Have you been able to at all quantify the difference? Test a side-by-side set of brews with the same OG but using different amount of grain milled at different settings?

I once ran an experiment with a goal of different efficiencies, but alas, one of the two batches became contaminated so the experiment died.

I have had the same experience with partigyling though. Of course the first beer was excellent, but the second smaller beer needed supplemental malt to make it taste non-watery.

I have also made a great beer (Vienna lager) that scored well in competition, but the judges and I all agreed that the beer would have tasted even better if it wasn’t so danged watery. The flavors were all absolutely perfect, it just seemed too lifeless in body. On that batch my efficiency was 94%. I had already developed my theory before that point about the high efficiency problem, and for me, this result pretty well proved it.

I still want to run more experiments at some point… but I’m lazy so I’d kind of rather have others try it if they’re interested!!!

FWIW, I find around 70-75% produces the best tasting beer. I have done the whole same beer different % experiment. We went from 60-98% efficiencies. 60 was too malty and above 85 it started to get pretty thin. I have since targeted 70-72%(no sparge), and I find that makes the best tasting beers (for me).

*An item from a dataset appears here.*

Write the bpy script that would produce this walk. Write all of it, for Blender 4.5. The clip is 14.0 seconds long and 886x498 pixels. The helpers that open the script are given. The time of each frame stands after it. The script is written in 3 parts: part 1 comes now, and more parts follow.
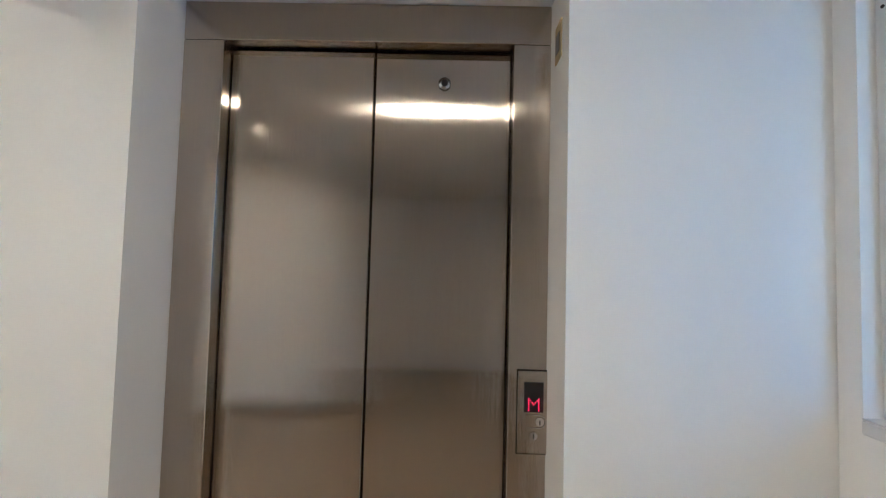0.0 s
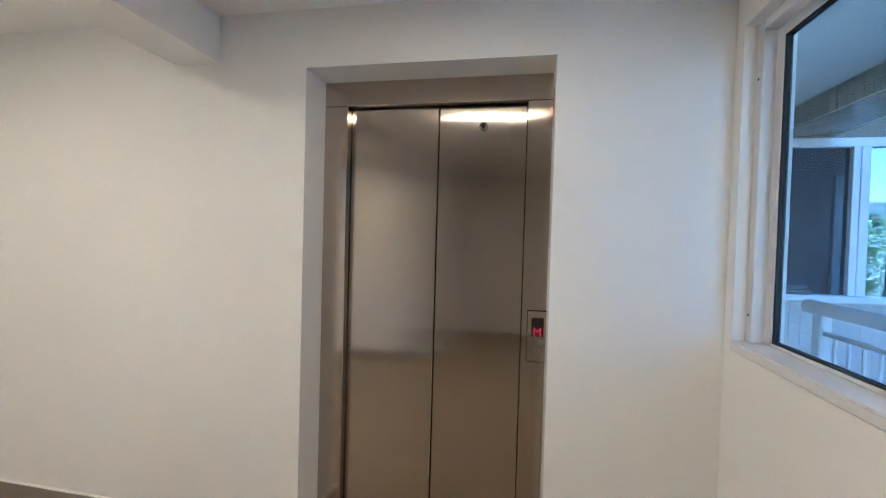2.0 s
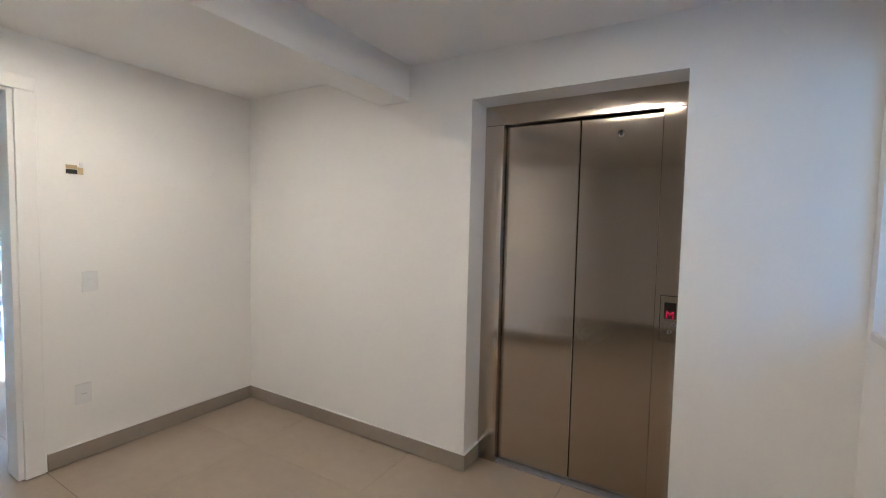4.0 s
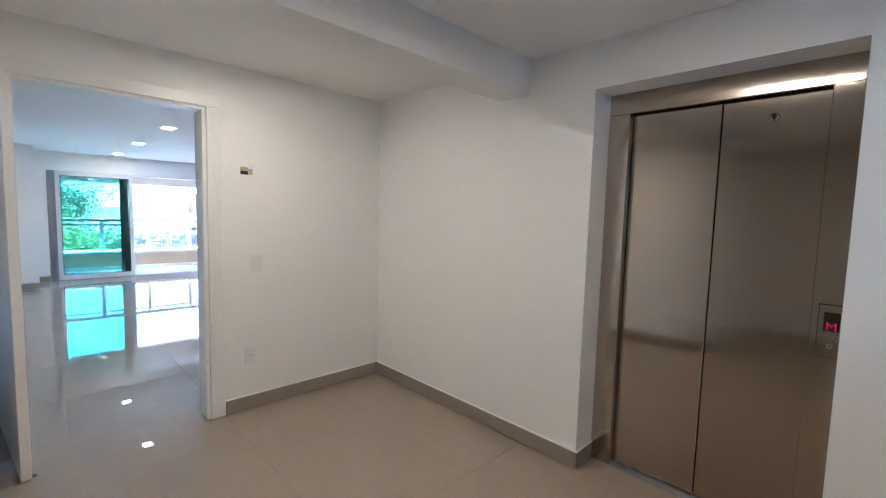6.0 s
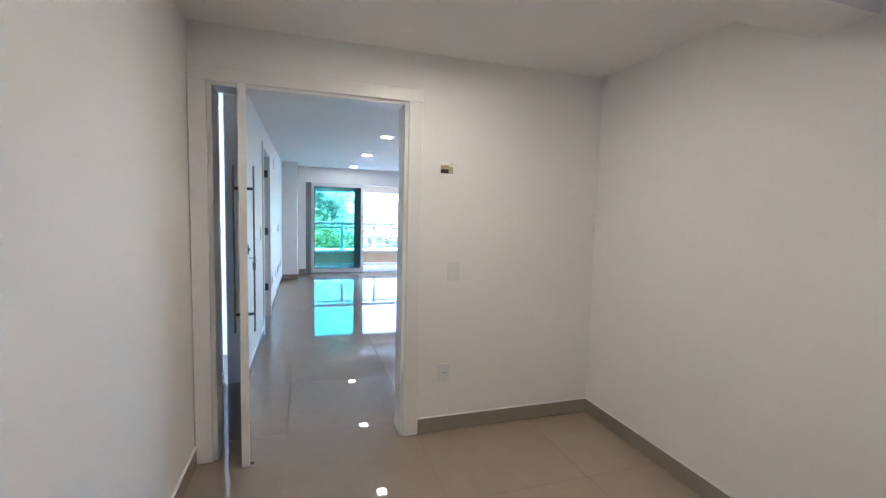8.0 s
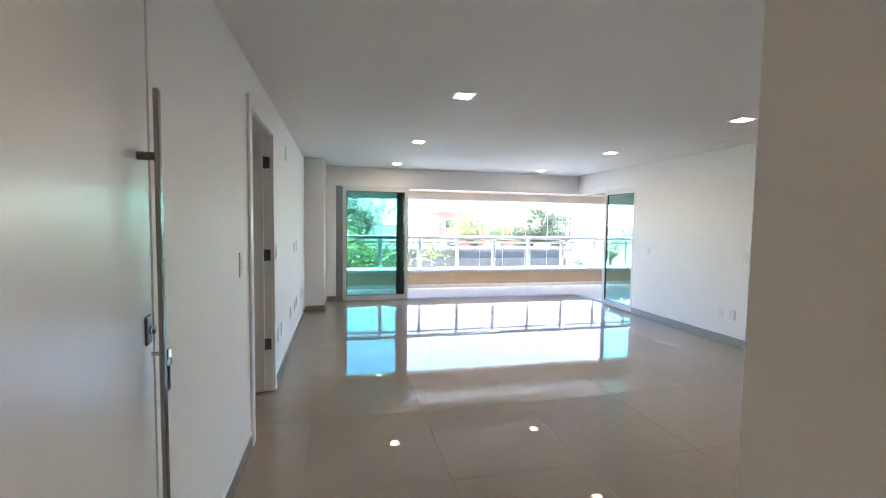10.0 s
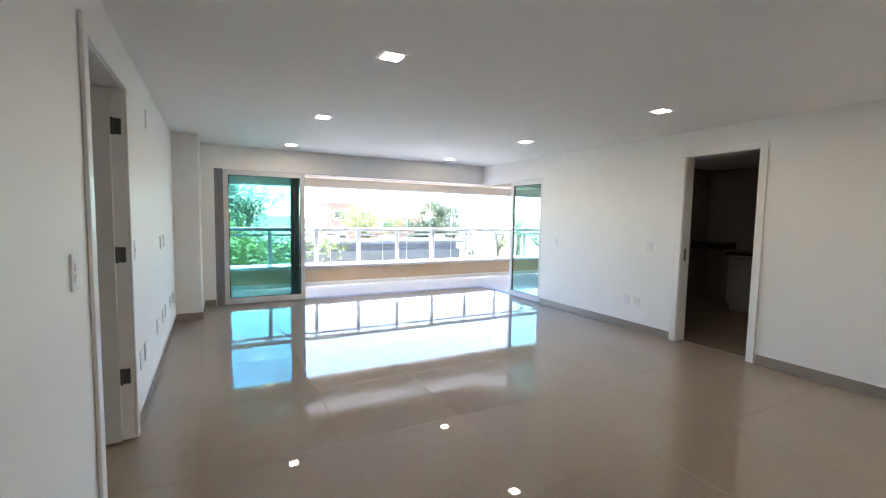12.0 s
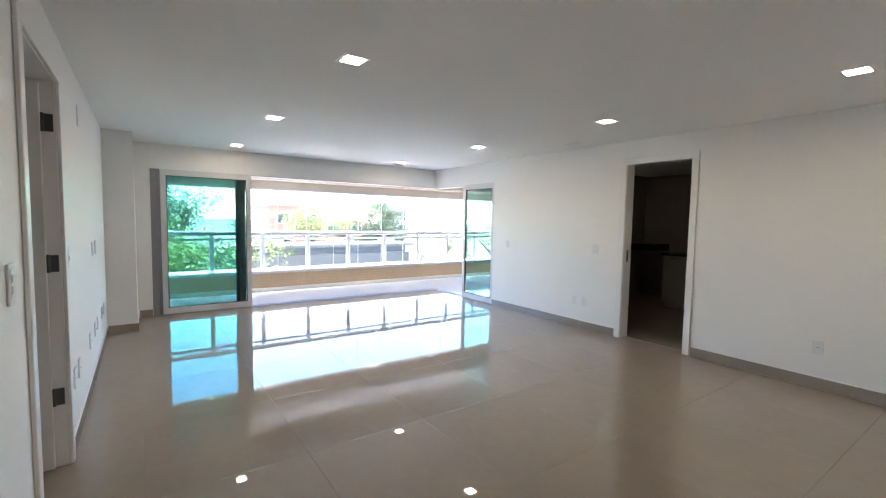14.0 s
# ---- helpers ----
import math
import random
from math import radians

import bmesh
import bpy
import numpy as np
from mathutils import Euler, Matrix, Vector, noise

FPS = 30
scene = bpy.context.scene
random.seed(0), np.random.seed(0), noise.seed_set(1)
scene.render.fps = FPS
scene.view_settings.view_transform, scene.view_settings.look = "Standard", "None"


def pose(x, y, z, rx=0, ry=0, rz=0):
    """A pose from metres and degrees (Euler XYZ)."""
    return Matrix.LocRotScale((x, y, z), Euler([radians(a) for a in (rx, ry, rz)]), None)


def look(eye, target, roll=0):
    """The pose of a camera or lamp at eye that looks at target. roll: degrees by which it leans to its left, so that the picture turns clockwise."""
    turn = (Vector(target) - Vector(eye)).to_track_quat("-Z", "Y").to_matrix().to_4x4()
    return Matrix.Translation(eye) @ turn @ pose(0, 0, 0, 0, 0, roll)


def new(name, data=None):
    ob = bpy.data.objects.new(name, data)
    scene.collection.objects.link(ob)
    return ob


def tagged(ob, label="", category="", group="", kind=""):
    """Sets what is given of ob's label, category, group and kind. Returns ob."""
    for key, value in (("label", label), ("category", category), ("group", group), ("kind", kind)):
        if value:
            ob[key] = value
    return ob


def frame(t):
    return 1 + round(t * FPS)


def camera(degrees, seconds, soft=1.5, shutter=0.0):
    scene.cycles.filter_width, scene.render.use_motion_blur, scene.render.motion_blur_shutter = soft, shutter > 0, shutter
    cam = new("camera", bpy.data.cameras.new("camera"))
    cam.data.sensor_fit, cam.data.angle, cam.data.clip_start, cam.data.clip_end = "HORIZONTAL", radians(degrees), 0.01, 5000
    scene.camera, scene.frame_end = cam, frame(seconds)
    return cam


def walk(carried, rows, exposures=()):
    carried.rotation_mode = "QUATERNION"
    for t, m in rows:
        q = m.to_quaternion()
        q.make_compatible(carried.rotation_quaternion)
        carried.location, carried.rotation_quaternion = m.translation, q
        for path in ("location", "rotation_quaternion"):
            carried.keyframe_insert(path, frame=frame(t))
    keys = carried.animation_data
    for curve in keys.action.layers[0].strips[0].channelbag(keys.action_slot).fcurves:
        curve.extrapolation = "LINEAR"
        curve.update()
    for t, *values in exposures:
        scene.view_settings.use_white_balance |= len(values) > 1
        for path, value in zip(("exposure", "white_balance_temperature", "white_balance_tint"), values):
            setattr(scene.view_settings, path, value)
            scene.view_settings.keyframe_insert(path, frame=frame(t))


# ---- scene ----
cam = camera(91.8, 14.0, soft=1.2)
PATH = [
    (0, (0.168, -0.948, 1.382), (0.134, 1.049, 1.474), 1.5),
    (0.5, (0.225, -1.102, 1.43), (0.053, 0.89, 1.438), 1.4),
    (1, (0.255, -1.277, 1.421), (0.05, 0.712, 1.413), 1.5),
    (1.5, (0.315, -1.436, 1.419), (0.049, 0.546, 1.396), 1.6),
    (2, (0.351, -1.66, 1.41), (-0.035, 0.302, 1.365), 1.6),
    (2.2, (0.423, -1.747, 1.374), (-0.069, 0.191, 1.343), 1.7),
    (4.3, (0.515, -2.117, 1.44), (-0.581, -0.448, 1.315), 1.2),
    (4.5, (0.525, -2.122, 1.443), (-0.627, -0.493, 1.311), 1.2),
    (5, (0.538, -2.143, 1.443), (-0.723, -0.597, 1.3), 1.4),
    (5.5, (0.549, -2.156, 1.443), (-0.802, -0.689, 1.289), 1.6),
    (6, (0.537, -2.159, 1.45), (-0.895, -0.773, 1.283), 1.6),
    (6.5, (0.496, -2.121, 1.445), (-1.054, -0.868, 1.278), 1.5),
    (7, (0.428, -2.017, 1.447), (-1.251, -0.943, 1.281), 1.4),
    (7.5, (0.315, -1.949, 1.44), (-1.476, -1.074, 1.274), 1.4),
    (8, (0.013, -1.903, 1.431), (-1.884, -1.294, 1.263), 1.5),
    (8.2, (-0.178, -1.867, 1.423), (-2.111, -1.381, 1.253), 1.7),
    (10.3, (-2.539, -1.817, 1.407), (-4.479, -1.345, 1.293), 0.7),
    (10.5, (-2.643, -1.863, 1.4), (-4.558, -1.3, 1.283), 0.8),
    (11, (-2.843, -1.9, 1.383), (-4.693, -1.152, 1.245), 0.9),
    (11.5, (-2.898, -1.903, 1.385), (-4.699, -1.046, 1.236), 1.0),
    (12, (-2.914, -1.907, 1.388), (-4.674, -0.969, 1.236), 1.0),
    (12.5, (-2.923, -1.919, 1.393), (-4.644, -0.911, 1.241), 1.0),
    (13, (-2.929, -1.943, 1.409), (-4.62, -0.885, 1.26), 1.0),
    (13.5, (-2.94, -1.978, 1.402), (-4.604, -0.877, 1.262), 1.0),
    (14, (-2.948, -2.0, 1.398), (-4.582, -0.854, 1.263), 1.0),
]
walk(cam, [(t, look(eye, target, roll)) for t, eye, target, roll in PATH],
     exposures=[(0.0, 5.35, 4650, 10), (2.2, 5.38, 4800, 11), (4.5, 5.1, 4750, 13), (7.5, 4.95, 4650, 13), (10.3, 4.4, 5850, 16), (14.0, 4.4, 5850, 16)])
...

I know Dave and I have talked about this as well.

I’m confused about the no sparge. Doesn’t sparging lower the gravity. I thought the maltyer beer you wanted the higher mash temp. And vise versa.

In no-sparge, you use enough strike water to compensate for the lack of sparge. So you are basically combining your strike and sparge water and just mashing with a higher volume of water.

In no-sparge, you use enough strike water to compensate for the lack of sparge. So you are basically combining your strike and sparge water and just mashing with a higher volume of water.[/quote]

Does it effect the final outcome. By the way I brewed the pilsner recipe you posted and I adjusted my grain down a pound for my higher efficiency than you had. I also adjusted the bittering addition to keep the AB/BU ratio the same. I guess we will see.